(begin)
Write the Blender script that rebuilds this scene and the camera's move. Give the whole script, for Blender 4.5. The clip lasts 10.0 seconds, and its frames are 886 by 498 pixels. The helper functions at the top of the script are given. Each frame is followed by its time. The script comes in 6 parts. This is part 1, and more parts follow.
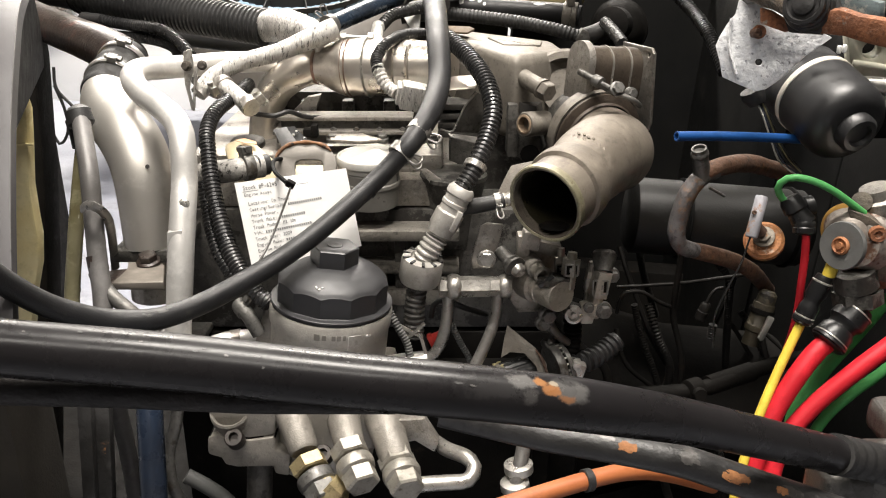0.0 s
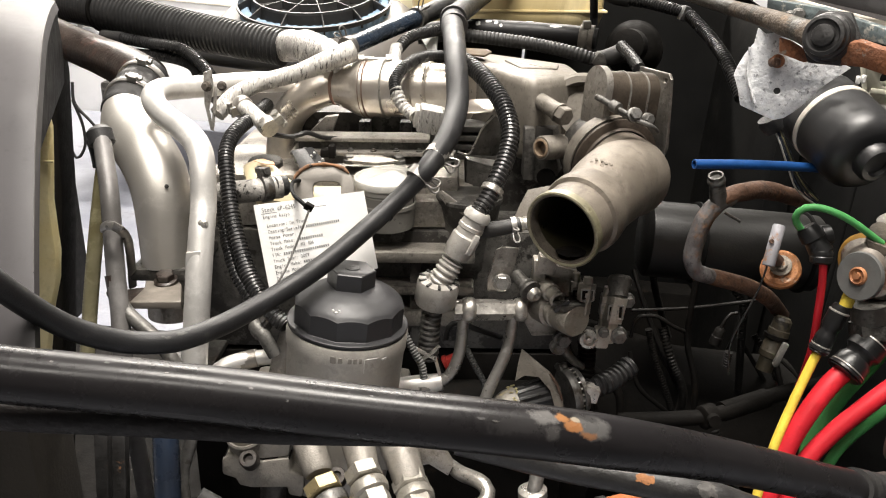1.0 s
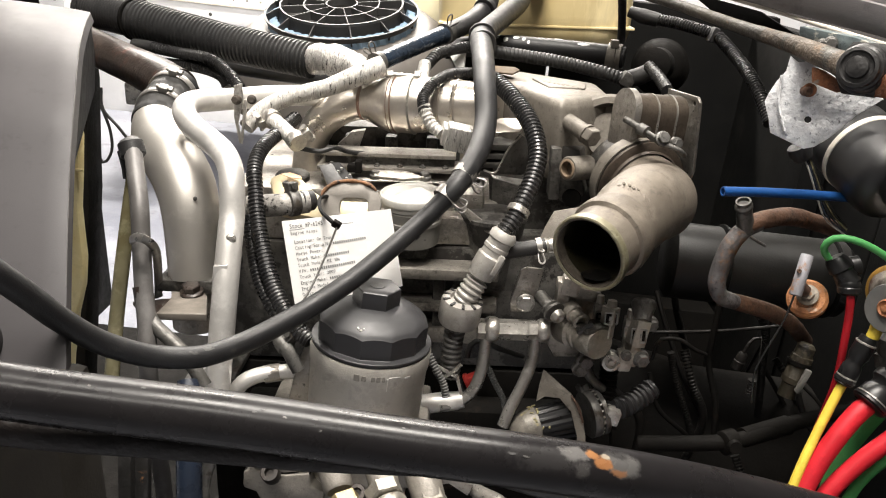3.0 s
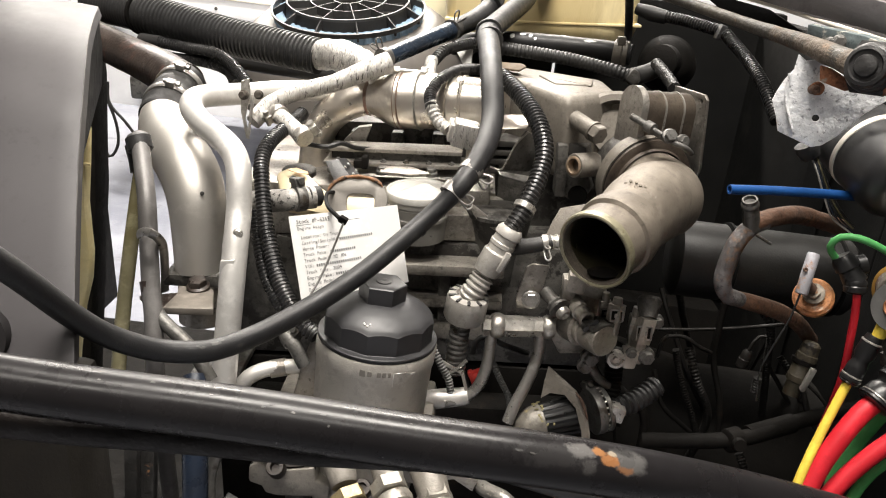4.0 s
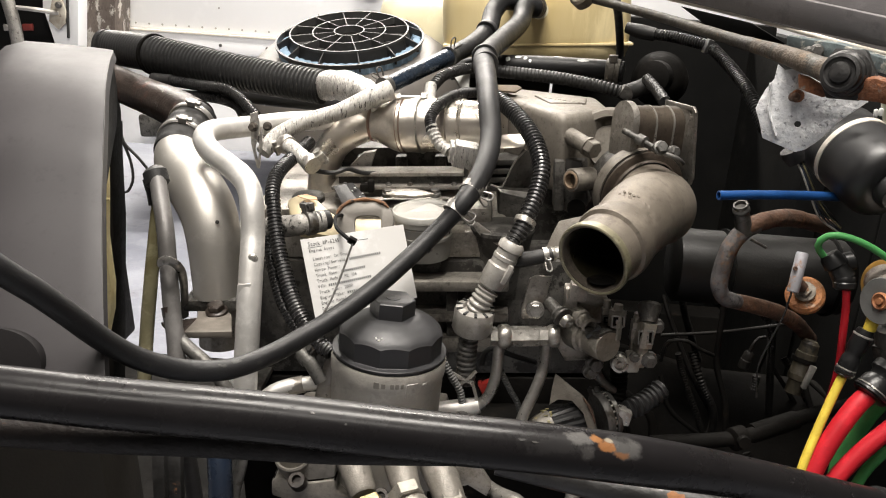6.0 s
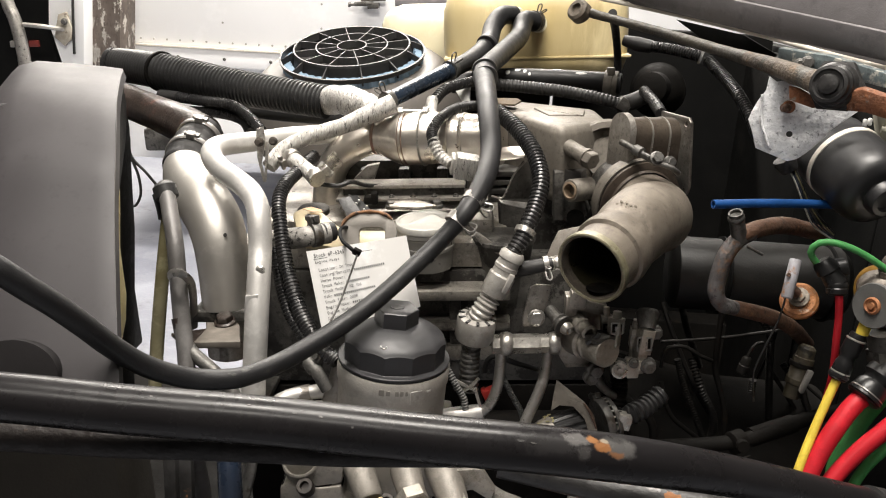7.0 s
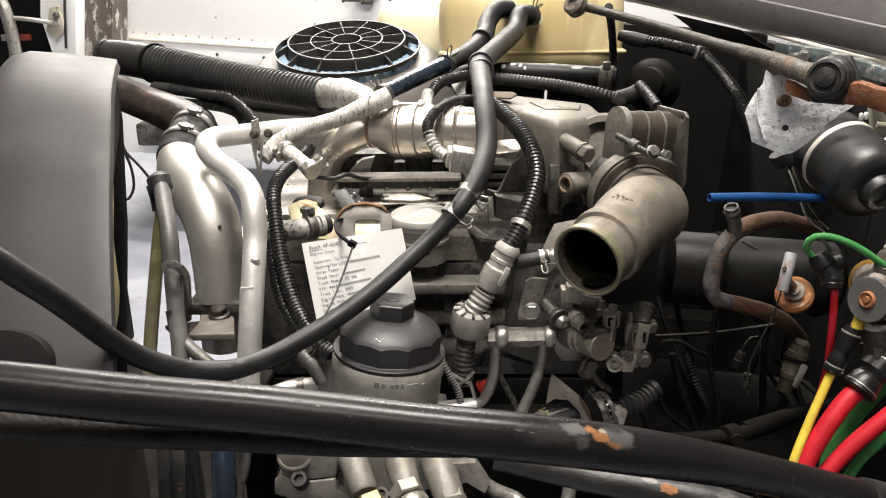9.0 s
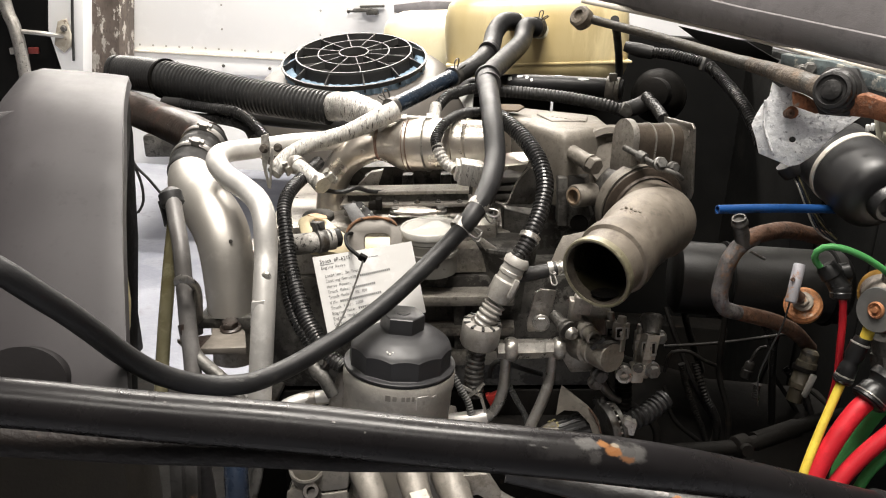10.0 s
(end)
WHAT THIS TASK INVOLVES:
Restate the listing above word for word, and skip the pictures.

RESPONSE TO THE EXERCISE:
Write the Blender script that rebuilds this scene and the camera's move. Give the whole script, for Blender 4.5. The clip lasts 10.0 seconds, and its frames are 886 by 498 pixels. The helper functions at the top of the script are given. Each frame is followed by its time. The script comes in 6 parts. This is part 1, and more parts follow.
0.0 s
1.0 s
3.0 s
4.0 s
6.0 s
7.0 s
9.0 s
10.0 s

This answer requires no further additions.